Es imposible saber si el peso de esa responsabilidad histórica, si la carga de la comparación con Kennedy, estaba en la mente de Obama este miércoles cuando se inclinó ante la llama perenne de la tumba del presidente en el cementerio de Arlington
Sus distintas raíces no han impedido que ambos se hayan convertido en símbolos del glamour y el interés público. En la época de Kennedy elglamour lo decidía la portada de Life. Ahora lo marcan las redes sociales. Pero ambos despertaron la atención de los sus compatriotas y de los ciudadanos de todo el mundo por la espontaneidad de su comportamiento, la calidez de su sonrisa y la naturalidad de su vida familiar.

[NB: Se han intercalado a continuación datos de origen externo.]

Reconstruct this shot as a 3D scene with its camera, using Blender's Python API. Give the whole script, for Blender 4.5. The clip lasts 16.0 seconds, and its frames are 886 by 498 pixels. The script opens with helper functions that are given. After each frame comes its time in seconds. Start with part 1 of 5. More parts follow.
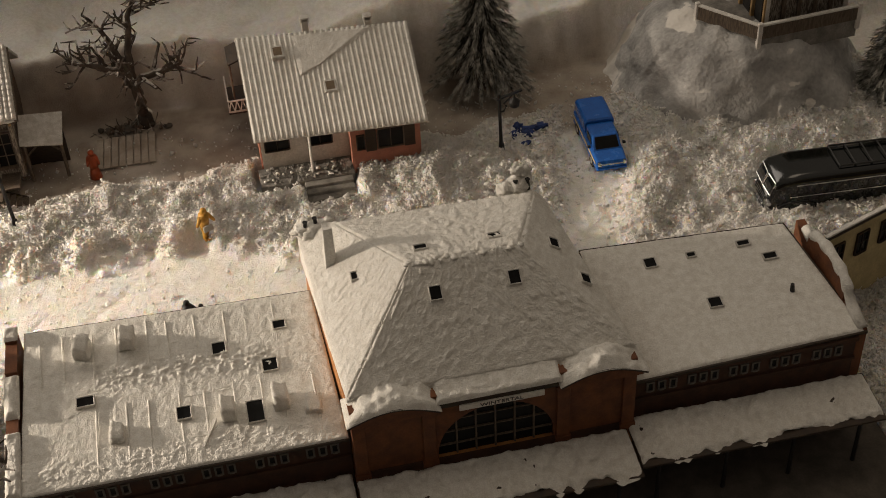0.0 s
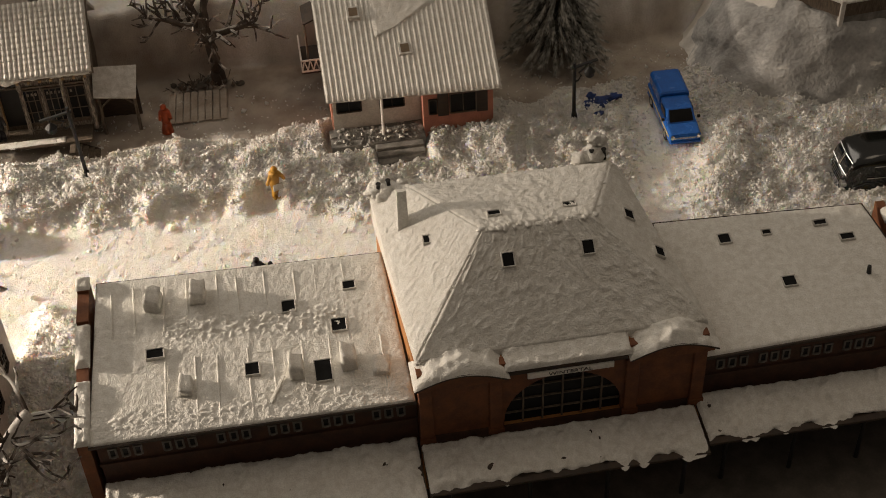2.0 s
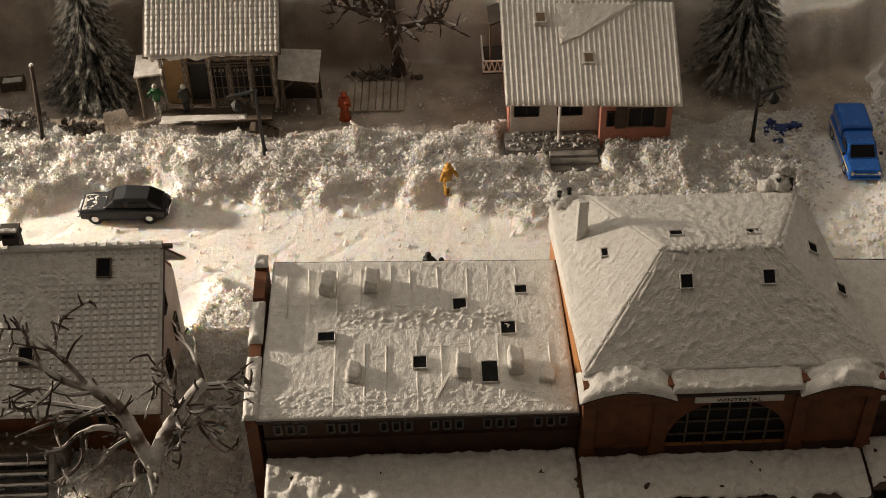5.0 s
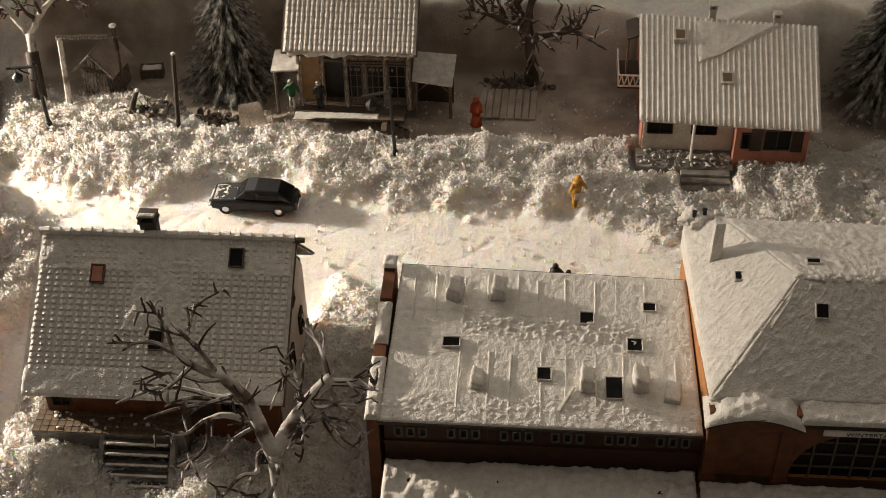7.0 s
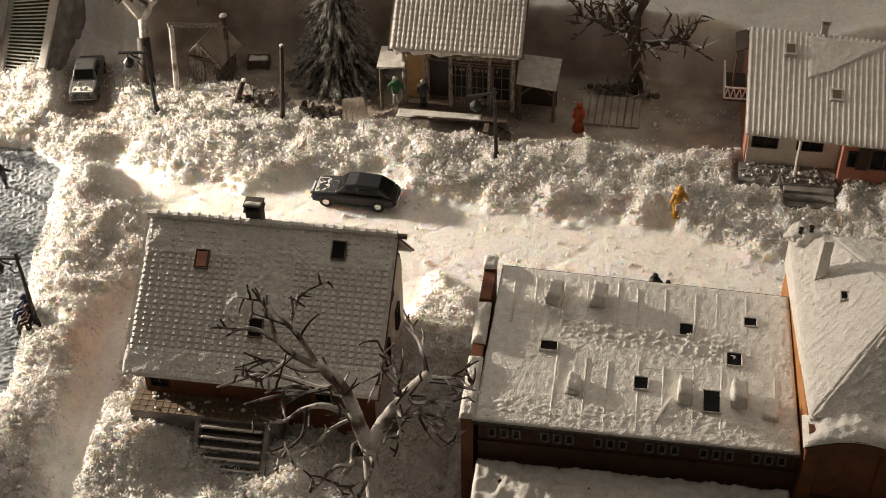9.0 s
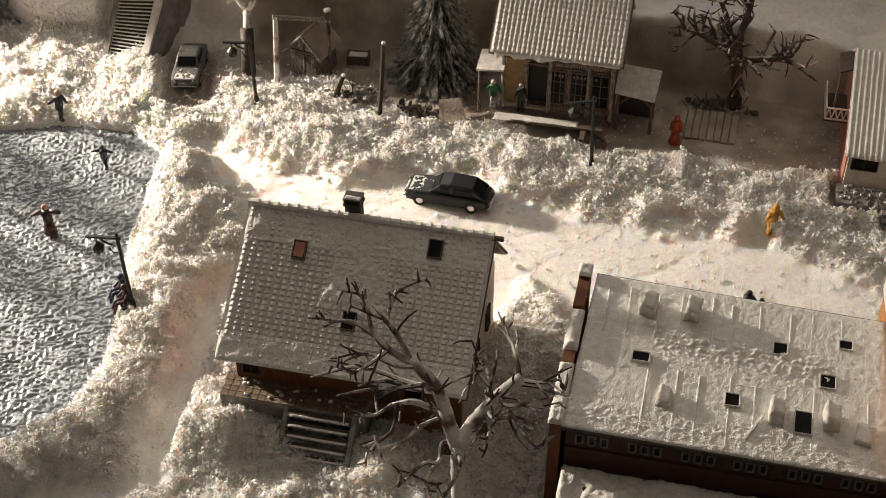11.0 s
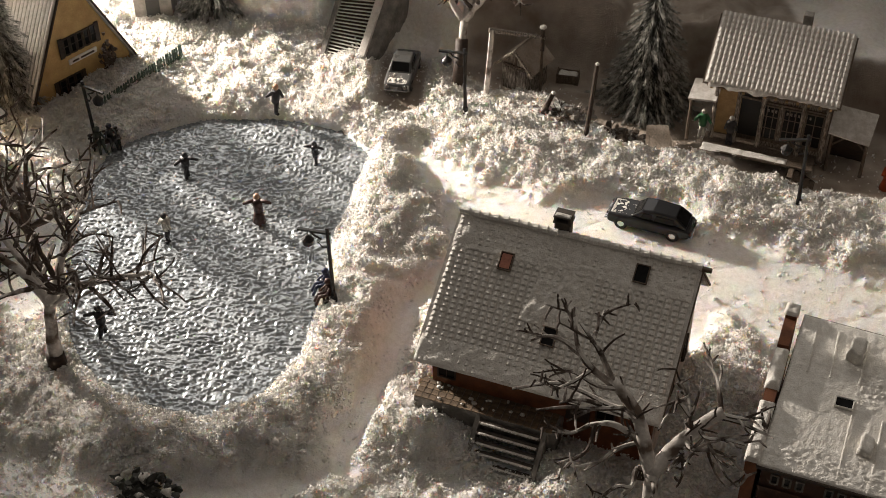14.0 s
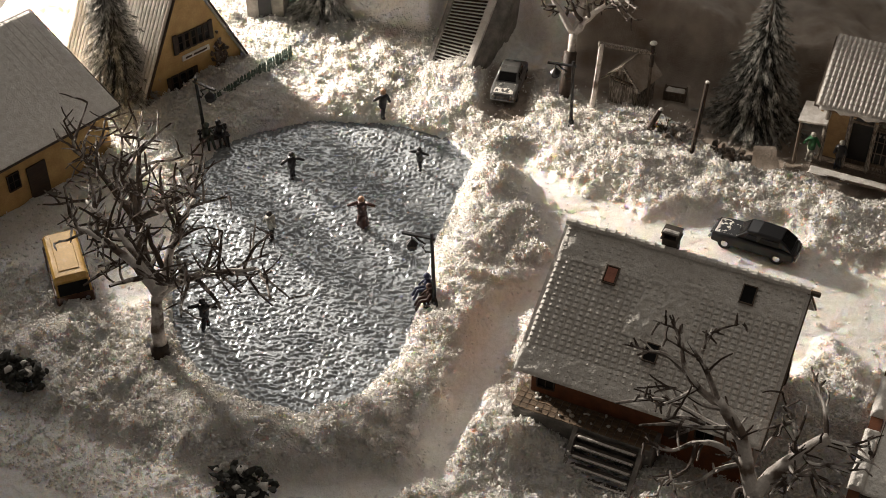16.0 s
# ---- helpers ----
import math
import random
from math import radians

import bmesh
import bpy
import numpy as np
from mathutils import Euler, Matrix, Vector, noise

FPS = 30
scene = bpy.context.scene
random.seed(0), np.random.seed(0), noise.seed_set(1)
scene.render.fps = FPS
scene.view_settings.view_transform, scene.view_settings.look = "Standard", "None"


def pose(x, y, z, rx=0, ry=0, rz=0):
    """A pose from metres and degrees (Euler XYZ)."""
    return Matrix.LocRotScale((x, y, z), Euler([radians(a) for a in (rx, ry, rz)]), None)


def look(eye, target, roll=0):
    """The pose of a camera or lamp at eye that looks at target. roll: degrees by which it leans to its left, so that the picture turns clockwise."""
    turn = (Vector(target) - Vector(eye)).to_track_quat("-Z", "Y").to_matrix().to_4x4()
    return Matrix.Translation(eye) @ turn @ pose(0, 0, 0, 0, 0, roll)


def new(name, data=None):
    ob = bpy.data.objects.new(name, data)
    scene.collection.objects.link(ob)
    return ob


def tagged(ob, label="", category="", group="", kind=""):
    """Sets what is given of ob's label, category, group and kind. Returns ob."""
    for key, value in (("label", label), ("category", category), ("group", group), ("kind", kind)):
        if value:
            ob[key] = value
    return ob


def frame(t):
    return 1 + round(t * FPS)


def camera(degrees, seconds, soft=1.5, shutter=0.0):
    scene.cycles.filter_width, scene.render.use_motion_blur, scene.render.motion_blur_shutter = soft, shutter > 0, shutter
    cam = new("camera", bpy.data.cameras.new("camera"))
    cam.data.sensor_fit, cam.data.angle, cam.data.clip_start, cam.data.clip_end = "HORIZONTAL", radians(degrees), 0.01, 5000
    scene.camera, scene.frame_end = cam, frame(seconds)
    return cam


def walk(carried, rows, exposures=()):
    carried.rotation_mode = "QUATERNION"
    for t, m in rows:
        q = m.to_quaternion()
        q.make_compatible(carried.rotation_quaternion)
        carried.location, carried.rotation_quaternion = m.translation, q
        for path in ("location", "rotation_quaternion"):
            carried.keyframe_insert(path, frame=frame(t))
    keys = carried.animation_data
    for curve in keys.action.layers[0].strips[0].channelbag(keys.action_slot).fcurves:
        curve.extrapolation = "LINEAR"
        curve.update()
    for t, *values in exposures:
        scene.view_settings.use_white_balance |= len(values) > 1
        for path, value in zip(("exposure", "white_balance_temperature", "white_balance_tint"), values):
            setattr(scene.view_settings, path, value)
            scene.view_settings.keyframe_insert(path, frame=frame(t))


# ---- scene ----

En el Gobierno, Kennedy y Obama tuvieron que lidiar, obviamente, con problemas muy diferentes. Kennedy llegó al poder en un momento en el que la ideología y los principios significan mucho, y trató de actuar acorde con su fe en la libertad y en la igualdad de derechos. Obama asumió la presidencia en pleno apogeo de un mundo postideológico en el que también han caído prejuicios y muros que antes dividían a la Humanidad. Sin embargo, en algunos momentos decisivos de sus presidencias, los dos han apostado por soluciones prudentes y pragmáticas que quizá definan sus mandatos: Kennedy en la crisis de los misiles, Obama en el conflicto con Irán.
La historia es caprichosa y previsible al mismo tiempo. La hija de Kennedy, Caroline, es hoy la embajadora de Obama en Japón, en cuyos mares combatió su padre durante la Segunda Guerra Mundial. Quién sabe si dentro de tres años no estará de nuevo en la American University para pasar otra vez la antorcha a la primera mujer presidenta de EE UU. Quién sabe hasta donde se extenderá la inmortalidad de Jack.